U.K. parliamentary motion claims schools are being forced into buying proprietary software.
Written by Richard Thurston, Contributor

A group of MPs have accused a government agency of restricting schools from deploying open source software.

Nineteen MPs, led by former teacher John Pugh, are backing a parliamentary motion which claims that the British Educational Communications and Technology Agency (BECTA), the government's advisors on the use of ICT in education, is using outdated frameworks which exclude suppliers of open source software.

Schools are advised that they should purchase all ICT products and services through a BECTA framework. The MPs claim that these frameworks are biased in favor of large software suppliers and discriminates against smaller software suppliers, such as open source developers.

The motion reads, "[This House] expresses concern that BECTA and the Department for Education and Skills (DFES), through the use of outdated purchasing frameworks, are effectively denying schools the option of benefiting from both free and open source software." The motion also commends higher education establishments for their deployments of open source. Universities are not bound by BECTA frameworks.

The group of MPs has won support from the Open Schools Alliance, a group of organizations which includes the Open Source Consortium, SchoolForge, FFII (Foundation for a Free Information Infrastructure) and the UKUUG (UK Unix and Open Systems User Group).

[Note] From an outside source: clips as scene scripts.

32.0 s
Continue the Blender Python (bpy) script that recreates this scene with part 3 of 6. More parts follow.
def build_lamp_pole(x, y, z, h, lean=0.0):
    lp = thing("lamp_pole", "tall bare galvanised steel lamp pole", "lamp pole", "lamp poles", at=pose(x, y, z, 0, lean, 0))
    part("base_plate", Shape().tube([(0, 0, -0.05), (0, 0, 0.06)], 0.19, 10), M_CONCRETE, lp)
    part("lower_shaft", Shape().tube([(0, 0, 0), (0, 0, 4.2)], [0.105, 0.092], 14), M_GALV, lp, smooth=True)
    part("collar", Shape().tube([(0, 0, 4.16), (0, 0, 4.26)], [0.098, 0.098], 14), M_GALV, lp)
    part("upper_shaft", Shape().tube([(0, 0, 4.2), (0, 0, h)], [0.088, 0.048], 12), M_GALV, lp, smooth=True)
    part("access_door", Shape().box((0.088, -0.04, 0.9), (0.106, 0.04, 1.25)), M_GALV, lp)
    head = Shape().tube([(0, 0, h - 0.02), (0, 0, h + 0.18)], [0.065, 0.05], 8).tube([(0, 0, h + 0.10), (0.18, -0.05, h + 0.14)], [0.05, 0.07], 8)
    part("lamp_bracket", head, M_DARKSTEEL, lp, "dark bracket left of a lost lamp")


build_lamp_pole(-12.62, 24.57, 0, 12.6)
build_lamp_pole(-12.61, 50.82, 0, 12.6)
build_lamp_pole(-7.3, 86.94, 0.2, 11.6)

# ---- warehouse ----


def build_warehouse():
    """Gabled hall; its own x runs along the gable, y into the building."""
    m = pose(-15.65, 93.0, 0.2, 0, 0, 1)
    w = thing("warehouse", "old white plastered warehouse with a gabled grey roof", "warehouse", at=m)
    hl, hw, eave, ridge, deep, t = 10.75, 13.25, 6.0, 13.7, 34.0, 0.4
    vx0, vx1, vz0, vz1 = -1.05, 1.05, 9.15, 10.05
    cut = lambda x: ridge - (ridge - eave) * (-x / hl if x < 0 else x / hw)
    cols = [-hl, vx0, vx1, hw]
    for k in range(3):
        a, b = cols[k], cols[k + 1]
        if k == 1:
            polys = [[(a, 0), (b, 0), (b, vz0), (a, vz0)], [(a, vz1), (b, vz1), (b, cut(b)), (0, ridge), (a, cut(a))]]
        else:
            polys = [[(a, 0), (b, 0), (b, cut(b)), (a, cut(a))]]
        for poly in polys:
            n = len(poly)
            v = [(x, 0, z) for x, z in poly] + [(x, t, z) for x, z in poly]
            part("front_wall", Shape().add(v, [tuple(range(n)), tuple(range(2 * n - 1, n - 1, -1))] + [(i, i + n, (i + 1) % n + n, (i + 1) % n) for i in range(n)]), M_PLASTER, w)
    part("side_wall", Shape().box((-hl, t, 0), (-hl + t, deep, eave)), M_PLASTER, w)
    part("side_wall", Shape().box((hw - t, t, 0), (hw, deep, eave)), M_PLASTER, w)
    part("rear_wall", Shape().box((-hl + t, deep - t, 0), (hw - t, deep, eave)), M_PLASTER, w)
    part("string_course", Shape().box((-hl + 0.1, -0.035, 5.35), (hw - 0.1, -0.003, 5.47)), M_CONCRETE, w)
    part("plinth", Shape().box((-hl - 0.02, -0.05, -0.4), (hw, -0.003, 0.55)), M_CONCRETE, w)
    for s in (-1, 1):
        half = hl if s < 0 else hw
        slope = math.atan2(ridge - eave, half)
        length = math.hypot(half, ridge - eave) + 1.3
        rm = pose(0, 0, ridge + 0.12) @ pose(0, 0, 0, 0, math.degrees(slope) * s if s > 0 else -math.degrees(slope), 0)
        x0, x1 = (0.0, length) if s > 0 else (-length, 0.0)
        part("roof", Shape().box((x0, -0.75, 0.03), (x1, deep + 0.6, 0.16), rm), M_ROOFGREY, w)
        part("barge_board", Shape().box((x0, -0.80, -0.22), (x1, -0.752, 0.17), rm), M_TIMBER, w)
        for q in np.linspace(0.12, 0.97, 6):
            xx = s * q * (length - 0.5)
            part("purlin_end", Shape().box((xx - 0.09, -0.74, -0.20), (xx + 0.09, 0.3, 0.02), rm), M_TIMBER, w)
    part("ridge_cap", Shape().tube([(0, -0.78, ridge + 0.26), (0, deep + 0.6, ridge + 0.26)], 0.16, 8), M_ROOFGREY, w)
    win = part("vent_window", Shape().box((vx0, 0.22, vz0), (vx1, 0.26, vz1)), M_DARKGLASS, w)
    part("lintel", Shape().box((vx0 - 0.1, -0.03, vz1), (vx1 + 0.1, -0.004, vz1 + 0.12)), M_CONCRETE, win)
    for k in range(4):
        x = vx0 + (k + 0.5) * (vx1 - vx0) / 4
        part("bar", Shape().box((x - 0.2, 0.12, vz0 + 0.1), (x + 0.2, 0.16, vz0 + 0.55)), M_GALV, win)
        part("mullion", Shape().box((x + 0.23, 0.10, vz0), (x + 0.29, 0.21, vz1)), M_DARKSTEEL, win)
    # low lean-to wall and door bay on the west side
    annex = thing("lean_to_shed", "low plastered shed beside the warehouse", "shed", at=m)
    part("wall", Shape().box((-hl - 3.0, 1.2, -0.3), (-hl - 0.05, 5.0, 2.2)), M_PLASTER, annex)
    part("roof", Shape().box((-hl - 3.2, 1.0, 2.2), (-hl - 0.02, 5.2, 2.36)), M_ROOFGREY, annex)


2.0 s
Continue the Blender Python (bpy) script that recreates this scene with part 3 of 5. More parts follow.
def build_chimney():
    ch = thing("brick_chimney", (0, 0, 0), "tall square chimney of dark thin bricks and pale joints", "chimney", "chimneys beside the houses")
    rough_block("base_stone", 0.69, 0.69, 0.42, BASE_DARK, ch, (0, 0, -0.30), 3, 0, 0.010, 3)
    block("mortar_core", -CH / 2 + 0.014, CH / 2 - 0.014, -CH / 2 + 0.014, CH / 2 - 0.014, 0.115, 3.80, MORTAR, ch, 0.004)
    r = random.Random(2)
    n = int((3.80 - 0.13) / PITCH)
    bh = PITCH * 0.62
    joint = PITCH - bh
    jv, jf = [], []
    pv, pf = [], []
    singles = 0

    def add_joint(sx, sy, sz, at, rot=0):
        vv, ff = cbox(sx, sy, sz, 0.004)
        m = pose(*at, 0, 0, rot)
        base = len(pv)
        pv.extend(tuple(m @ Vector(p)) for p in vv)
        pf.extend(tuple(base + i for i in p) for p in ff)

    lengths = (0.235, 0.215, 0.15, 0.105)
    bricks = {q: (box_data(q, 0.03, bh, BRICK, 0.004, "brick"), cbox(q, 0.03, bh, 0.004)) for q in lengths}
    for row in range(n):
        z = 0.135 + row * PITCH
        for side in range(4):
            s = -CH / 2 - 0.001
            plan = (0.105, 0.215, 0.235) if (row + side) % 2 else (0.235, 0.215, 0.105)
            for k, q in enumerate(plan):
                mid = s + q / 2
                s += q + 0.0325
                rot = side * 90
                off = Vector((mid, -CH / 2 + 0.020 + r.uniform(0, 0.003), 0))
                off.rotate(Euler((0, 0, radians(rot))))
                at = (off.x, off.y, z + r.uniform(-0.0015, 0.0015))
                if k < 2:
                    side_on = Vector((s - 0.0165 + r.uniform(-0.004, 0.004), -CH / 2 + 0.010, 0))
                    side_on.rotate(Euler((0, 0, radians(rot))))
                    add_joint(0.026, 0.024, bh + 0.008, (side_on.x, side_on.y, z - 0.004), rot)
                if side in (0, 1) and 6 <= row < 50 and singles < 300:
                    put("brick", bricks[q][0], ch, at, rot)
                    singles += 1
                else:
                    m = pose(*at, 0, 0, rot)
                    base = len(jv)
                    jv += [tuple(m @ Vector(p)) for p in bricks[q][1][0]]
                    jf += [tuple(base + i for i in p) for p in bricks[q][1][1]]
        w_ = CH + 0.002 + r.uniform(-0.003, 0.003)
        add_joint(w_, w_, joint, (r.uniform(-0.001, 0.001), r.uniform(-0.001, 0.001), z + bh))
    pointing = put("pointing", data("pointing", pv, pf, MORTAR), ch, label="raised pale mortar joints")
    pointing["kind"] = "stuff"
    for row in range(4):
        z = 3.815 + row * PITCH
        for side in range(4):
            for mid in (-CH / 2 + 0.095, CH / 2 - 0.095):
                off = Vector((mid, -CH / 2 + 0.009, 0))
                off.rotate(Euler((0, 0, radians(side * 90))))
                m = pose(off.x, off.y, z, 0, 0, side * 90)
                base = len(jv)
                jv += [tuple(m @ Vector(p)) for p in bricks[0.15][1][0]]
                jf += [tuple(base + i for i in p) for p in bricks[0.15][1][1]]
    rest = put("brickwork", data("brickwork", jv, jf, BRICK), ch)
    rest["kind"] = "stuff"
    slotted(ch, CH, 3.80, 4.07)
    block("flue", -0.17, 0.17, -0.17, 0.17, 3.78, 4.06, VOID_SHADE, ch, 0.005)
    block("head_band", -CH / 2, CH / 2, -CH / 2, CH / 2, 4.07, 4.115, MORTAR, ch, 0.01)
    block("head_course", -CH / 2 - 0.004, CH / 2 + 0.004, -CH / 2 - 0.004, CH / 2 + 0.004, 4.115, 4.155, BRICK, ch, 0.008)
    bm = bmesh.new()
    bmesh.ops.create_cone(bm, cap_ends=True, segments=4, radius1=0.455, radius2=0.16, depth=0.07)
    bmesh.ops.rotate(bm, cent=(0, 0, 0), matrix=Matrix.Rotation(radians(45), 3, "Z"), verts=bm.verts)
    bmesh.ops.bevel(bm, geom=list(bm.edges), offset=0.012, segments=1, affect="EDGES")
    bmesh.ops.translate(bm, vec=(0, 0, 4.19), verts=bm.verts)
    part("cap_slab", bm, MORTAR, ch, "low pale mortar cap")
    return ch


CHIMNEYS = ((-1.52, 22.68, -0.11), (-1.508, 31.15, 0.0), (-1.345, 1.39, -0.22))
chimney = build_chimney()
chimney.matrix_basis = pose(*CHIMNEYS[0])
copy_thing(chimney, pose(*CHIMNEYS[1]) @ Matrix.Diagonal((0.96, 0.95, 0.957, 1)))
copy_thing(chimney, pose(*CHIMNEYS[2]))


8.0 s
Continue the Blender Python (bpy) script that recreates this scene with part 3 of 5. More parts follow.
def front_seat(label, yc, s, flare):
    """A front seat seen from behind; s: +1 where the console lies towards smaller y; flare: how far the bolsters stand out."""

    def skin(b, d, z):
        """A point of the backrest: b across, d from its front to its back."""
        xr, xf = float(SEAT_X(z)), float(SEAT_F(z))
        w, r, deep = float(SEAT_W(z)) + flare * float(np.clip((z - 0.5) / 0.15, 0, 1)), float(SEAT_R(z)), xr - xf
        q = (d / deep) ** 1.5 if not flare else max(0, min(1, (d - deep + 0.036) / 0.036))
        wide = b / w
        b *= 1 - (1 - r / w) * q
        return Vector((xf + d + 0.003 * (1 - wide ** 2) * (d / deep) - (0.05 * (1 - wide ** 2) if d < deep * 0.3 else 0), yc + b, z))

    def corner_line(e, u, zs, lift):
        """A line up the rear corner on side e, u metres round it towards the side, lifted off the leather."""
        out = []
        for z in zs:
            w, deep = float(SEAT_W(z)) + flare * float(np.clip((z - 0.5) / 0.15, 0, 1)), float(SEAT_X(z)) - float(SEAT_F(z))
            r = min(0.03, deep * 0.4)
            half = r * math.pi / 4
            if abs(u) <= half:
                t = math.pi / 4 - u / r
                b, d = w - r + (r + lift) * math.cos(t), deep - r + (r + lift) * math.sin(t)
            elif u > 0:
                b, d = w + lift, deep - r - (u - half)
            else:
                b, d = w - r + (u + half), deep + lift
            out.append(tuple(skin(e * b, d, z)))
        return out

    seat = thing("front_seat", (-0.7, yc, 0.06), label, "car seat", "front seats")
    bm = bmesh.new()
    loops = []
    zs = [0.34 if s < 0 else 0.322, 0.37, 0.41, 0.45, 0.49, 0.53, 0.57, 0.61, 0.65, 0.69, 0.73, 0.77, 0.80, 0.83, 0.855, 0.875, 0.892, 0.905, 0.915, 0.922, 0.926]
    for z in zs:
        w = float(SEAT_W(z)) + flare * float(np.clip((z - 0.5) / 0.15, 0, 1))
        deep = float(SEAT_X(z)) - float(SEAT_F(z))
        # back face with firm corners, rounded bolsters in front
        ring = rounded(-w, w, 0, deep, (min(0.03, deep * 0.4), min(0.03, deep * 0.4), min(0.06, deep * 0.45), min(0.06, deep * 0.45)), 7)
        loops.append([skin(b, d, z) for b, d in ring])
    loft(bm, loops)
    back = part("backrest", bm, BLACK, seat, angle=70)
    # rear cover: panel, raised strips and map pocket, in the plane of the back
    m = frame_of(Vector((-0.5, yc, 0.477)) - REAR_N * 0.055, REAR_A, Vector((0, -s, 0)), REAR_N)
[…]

BECTA and the DFES said they "strongly rejected" the claims of the MPs. Releasing a joint statement to ZDNet UK, they said the issue of open source was one of "measured inclusion, rather than blanket exclusion".

"We work with software providers--both open source and proprietary. BECTA supports the principles of open source software and recognizes the value-for-money benefits that larger-scale deployment could bring," the statement read. BECTA denied the allegations that its frameworks were outdated and warned, "Acceptance onto the framework is by the assessment of the capabilities of a supplier to deliver and support a comprehensive suite of technologies, and not by providing a single, specific product."

That statement could rule out a number of open source solutions, which are often provided by smaller suppliers.

BECTA's stance toward open source has attracted controversy in the past. Last year it released a report indicating that considerable cost savings could be made by deploying open source. But research released in March of this year showed that BECTA's database of 3,000 educational applications included just 18 that could run on Linux.

Its chairman, Andrew Pinder, has given mixed signals. Speaking at Oxford University's The Future of E-Learning event, Pinder said: "Typically [teachers who run IT] would be people who have a real passion about open source--as if open source is any different to any other software. It's just the pricing structure that's different, that's all.

"But they have a passion. It's a religion, it's a real belief, and again they have a belief about bits of technology that are going to change things. What they don't do, however, is organize things properly."

BECTA is reaching the end of a three-year Memorandum of Understanding with Microsoft for the provision of its software to schools. The MoU expires in a month's time, at the end of December. BECTA had planned to produce a report on the partnership in June, but that report now looks likely to be released in January. BECTA says the delay is due to the prolonged wait for Vista.